Intermediary & Team Leader, Florence, recently used one of her Volunteering Days to introduce the intermediary role to social work apprentice students at Liverpool John Moores University.
Florence shared a range of strategies to support service users with communication needs during legal proceedings, and gained a lot of insight from a social workers’ perspective, too. Including a fresh perspective on explaining concepts surrounding Parental Responsibility and Threshold to respondents in care proceedings.
In the afternoon, the class attended a talk given by a judge at court. Florence found it very surreal to be in front of a judge with no laptop, no person to explain things to, with the opportunity just to listen. She even asked a question without saying ‘Your Honour’ first!

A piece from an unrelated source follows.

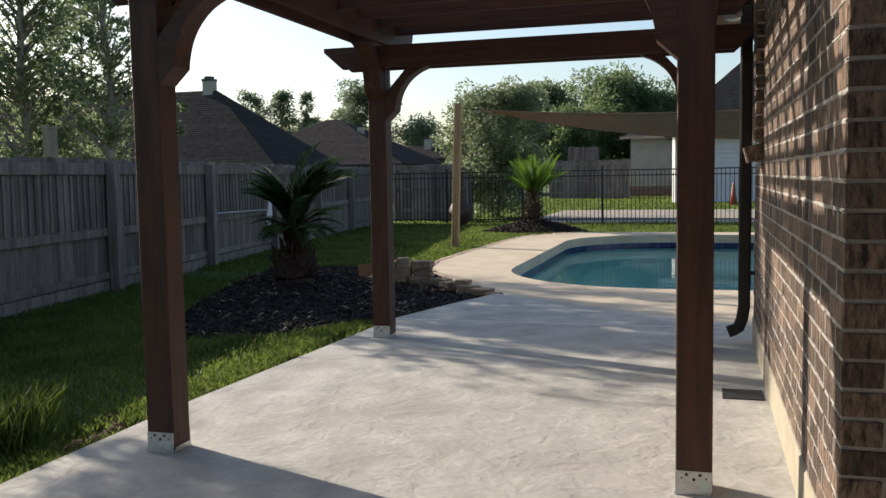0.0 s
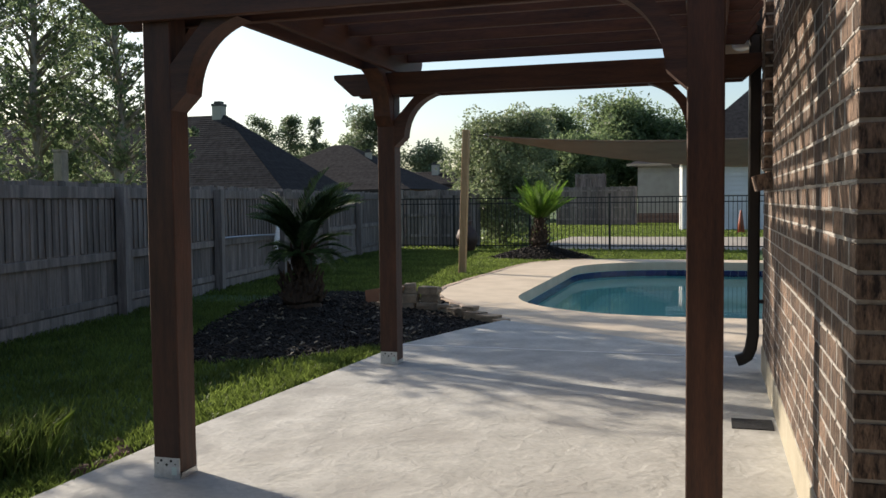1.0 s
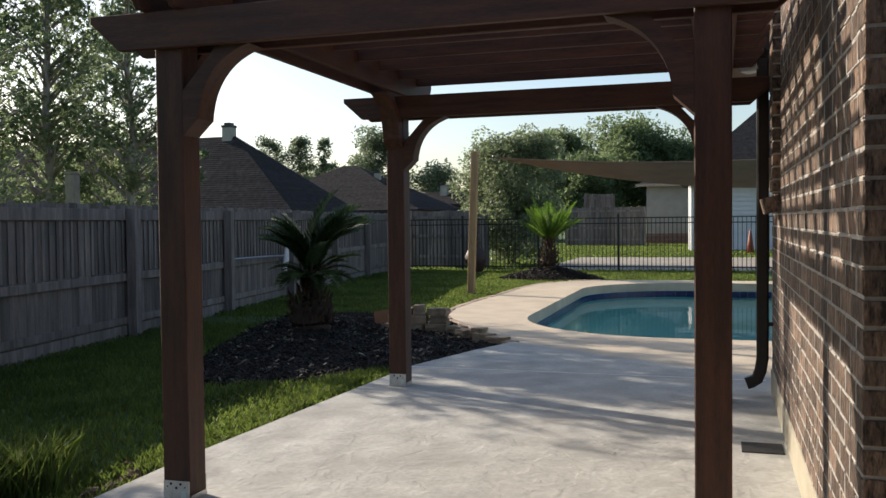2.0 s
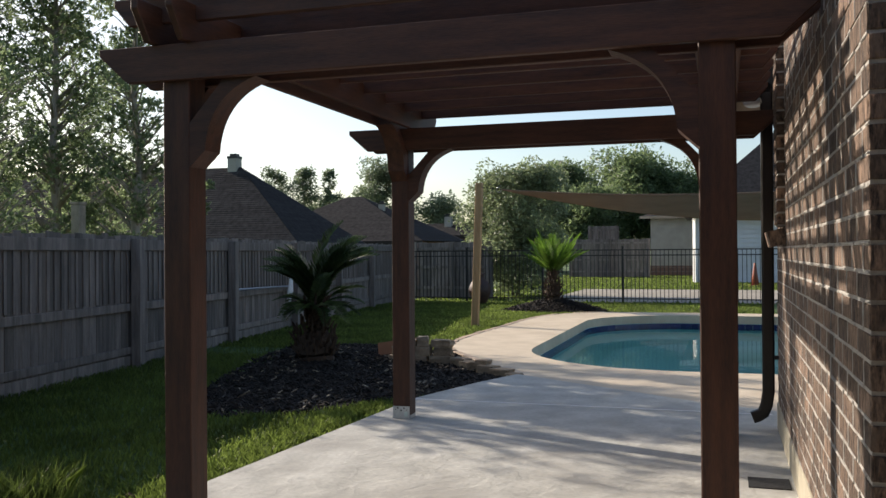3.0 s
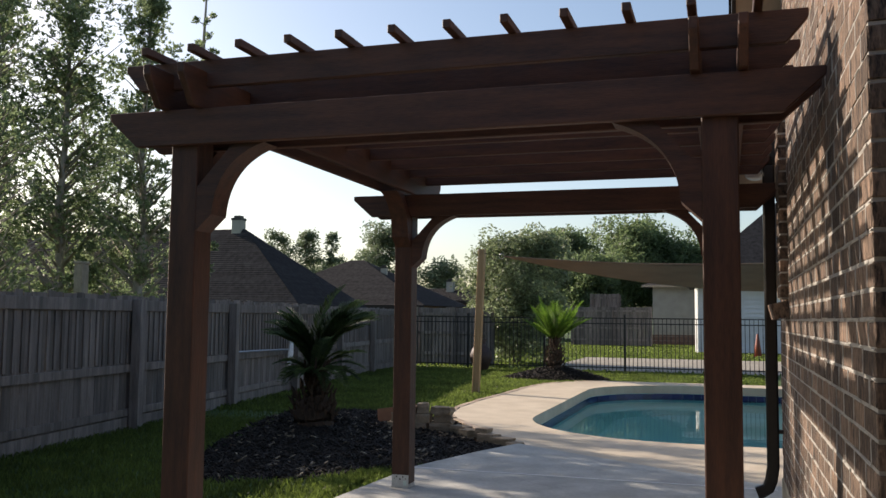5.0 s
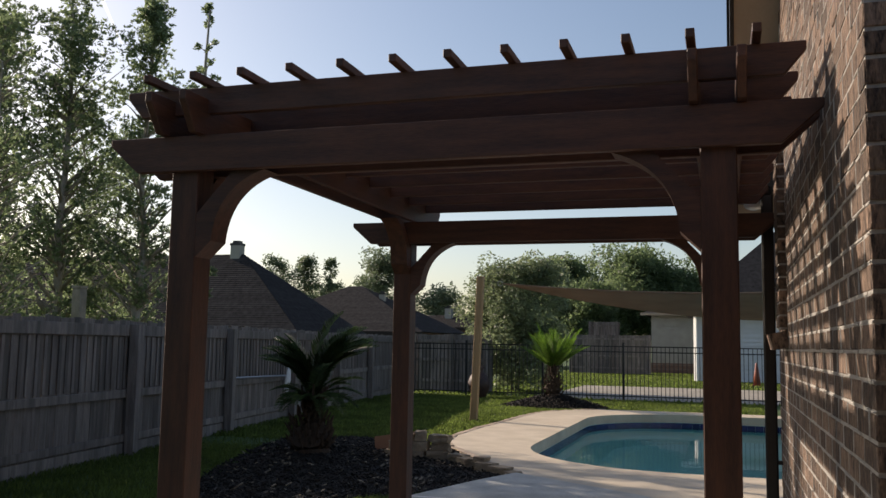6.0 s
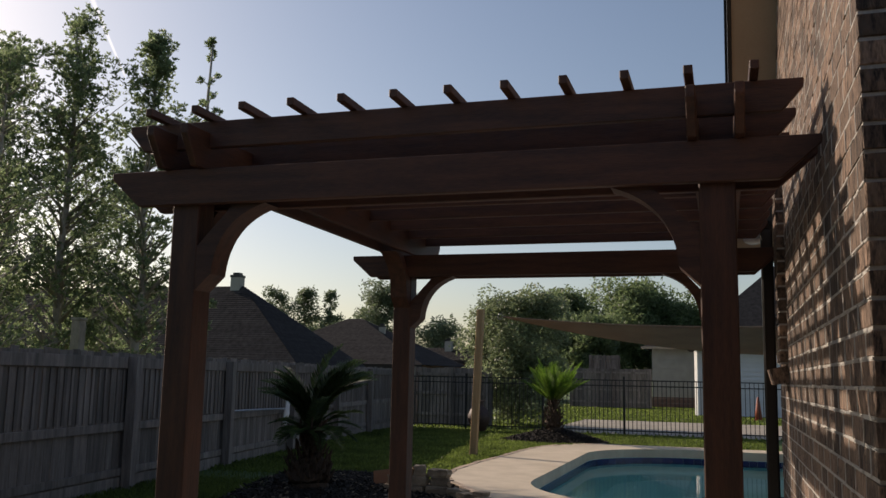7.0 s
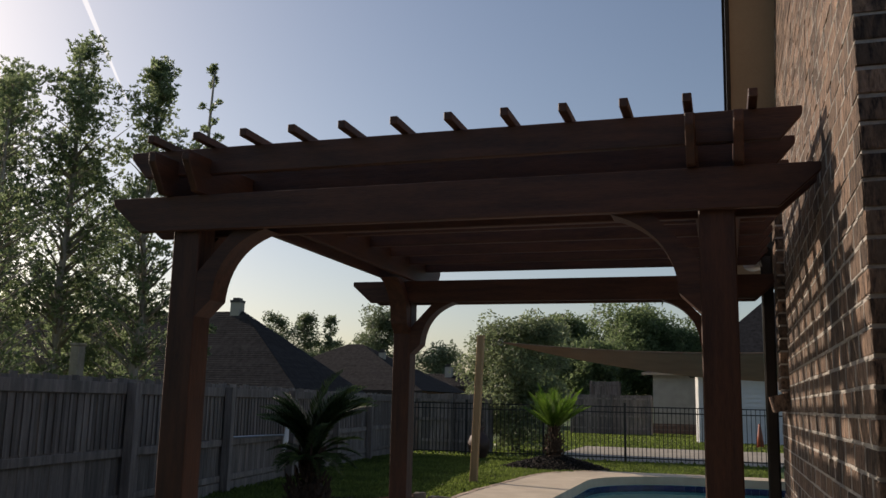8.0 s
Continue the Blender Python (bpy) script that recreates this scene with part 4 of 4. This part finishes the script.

Here are some of the things the judge shared with the social work students, which really got Florence thinking:
- He described court as a ‘space’ not a ‘place’. Especially after COVID-19, court is a state of mind.
- He noted that court is all about the 3 Fs: Fairness, Finality, and Formality.
- He said that when a case comes to court they will be sifted, and different judges will get given them depending on complexity and seriousness. He then said more private family cases go to magistrates- which was interesting considering how surprised I’d been to be in a public family case in front of magistrates only weeks earlier!
- He told the students to consider the positives and negatives and give credit where it’s due e.g., he’d take a social worker’s recommendations more seriously if they could also talk about the good points, like contact.
- In the morning I’d told the students that the threshold was the list of ‘worries’. In the afternoon the judge said it was ‘allegations’. I’d never really thought before about how we might protect our service users from the word ‘allegations’.
- The judge talked about the times in court when he gets to officially adopt someone into a new family. Sadly, we only ever get to see the hearings where parents find out these orders would be made, I don’t often think about those lovely days where the children get to start a new life.